§ GIVEN EXERCISE
Write out the material exactly. Do not include the pictures.

<<<<

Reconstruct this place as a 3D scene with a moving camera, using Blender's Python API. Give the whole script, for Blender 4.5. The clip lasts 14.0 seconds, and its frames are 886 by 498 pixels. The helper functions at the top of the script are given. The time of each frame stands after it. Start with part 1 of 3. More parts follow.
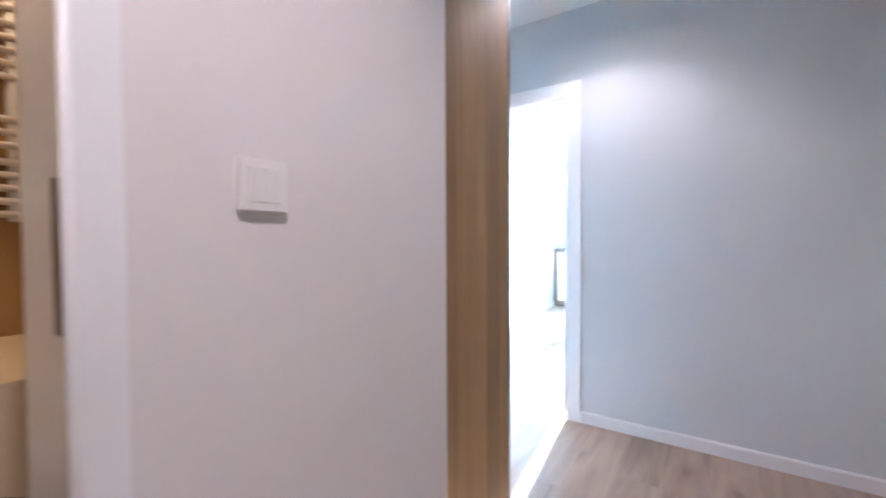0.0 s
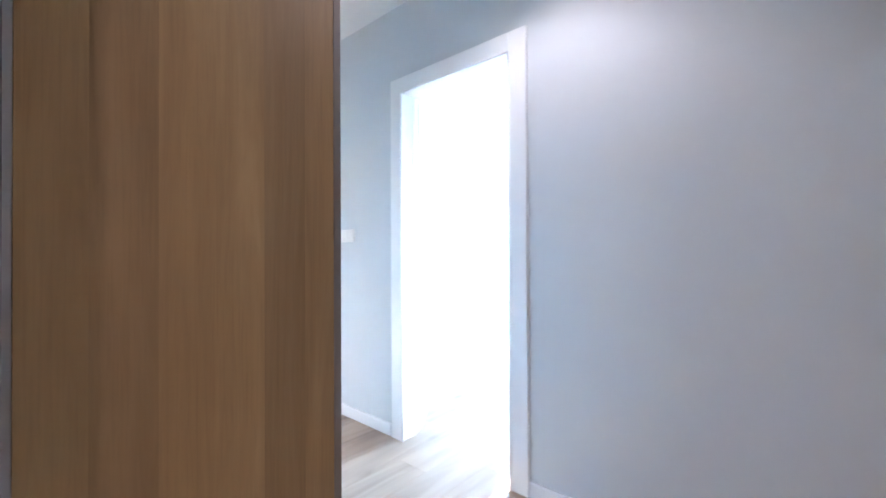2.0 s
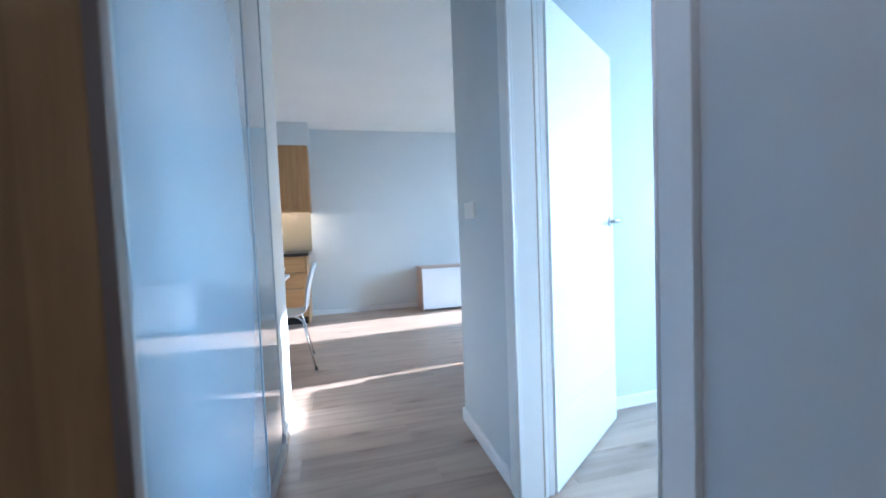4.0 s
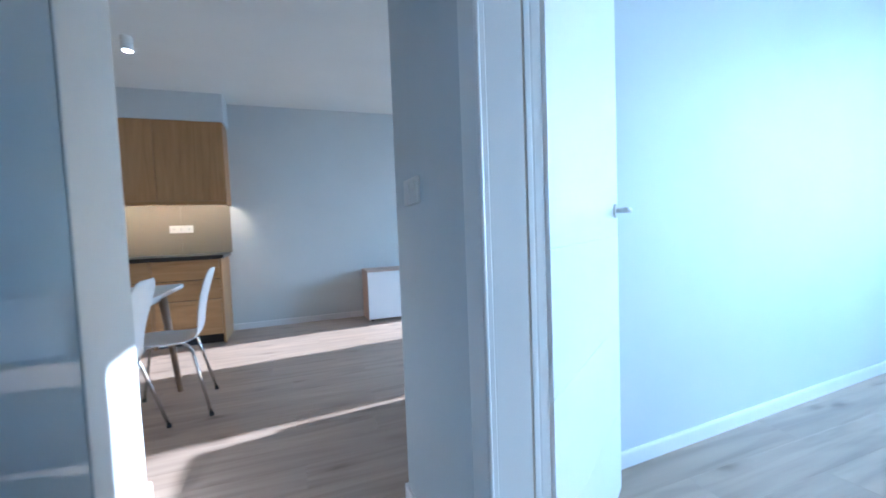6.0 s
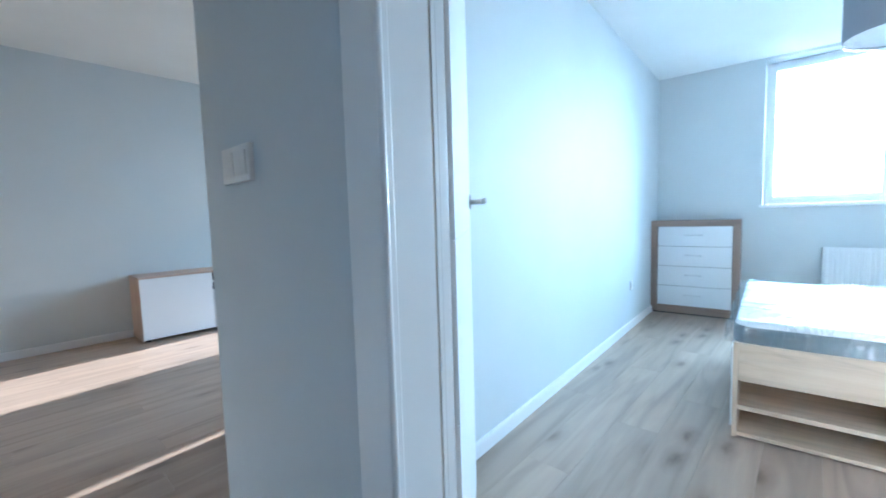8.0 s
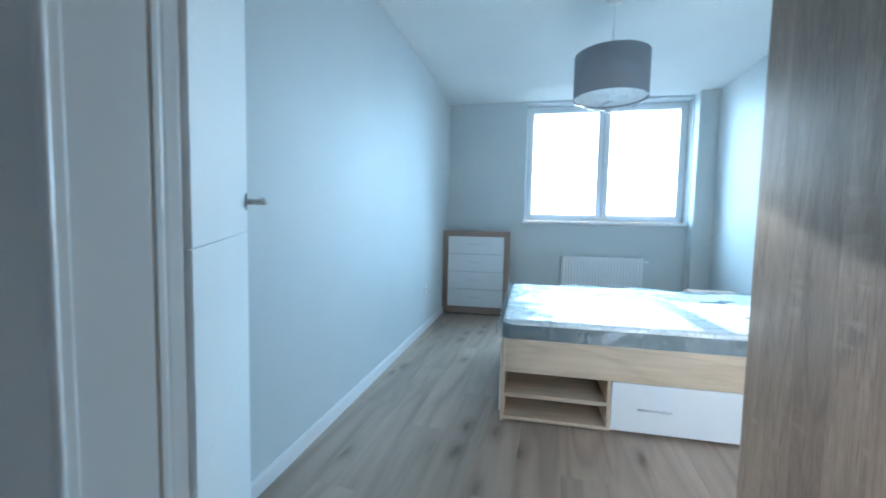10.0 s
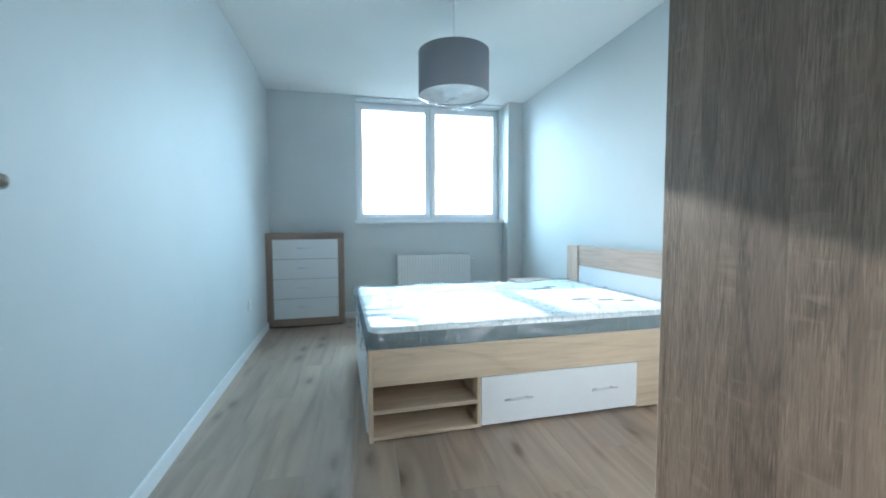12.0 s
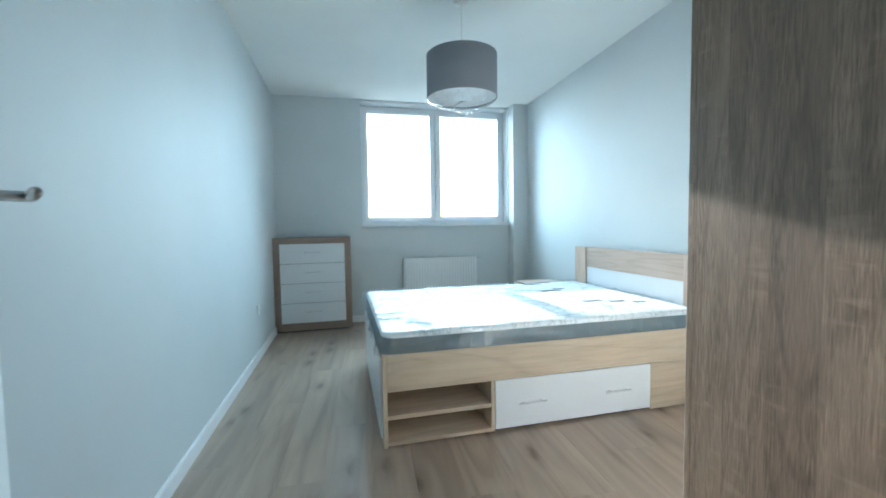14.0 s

>>>>

§ FINISHED ANSWER
Reconstruct this place as a 3D scene with a moving camera, using Blender's Python API. Give the whole script, for Blender 4.5. The clip lasts 14.0 seconds, and its frames are 886 by 498 pixels. The helper functions at the top of the script are given. The time of each frame stands after it. Start with part 1 of 3. More parts follow.
0.0 s
2.0 s
4.0 s
6.0 s
8.0 s
10.0 s
12.0 s
14.0 s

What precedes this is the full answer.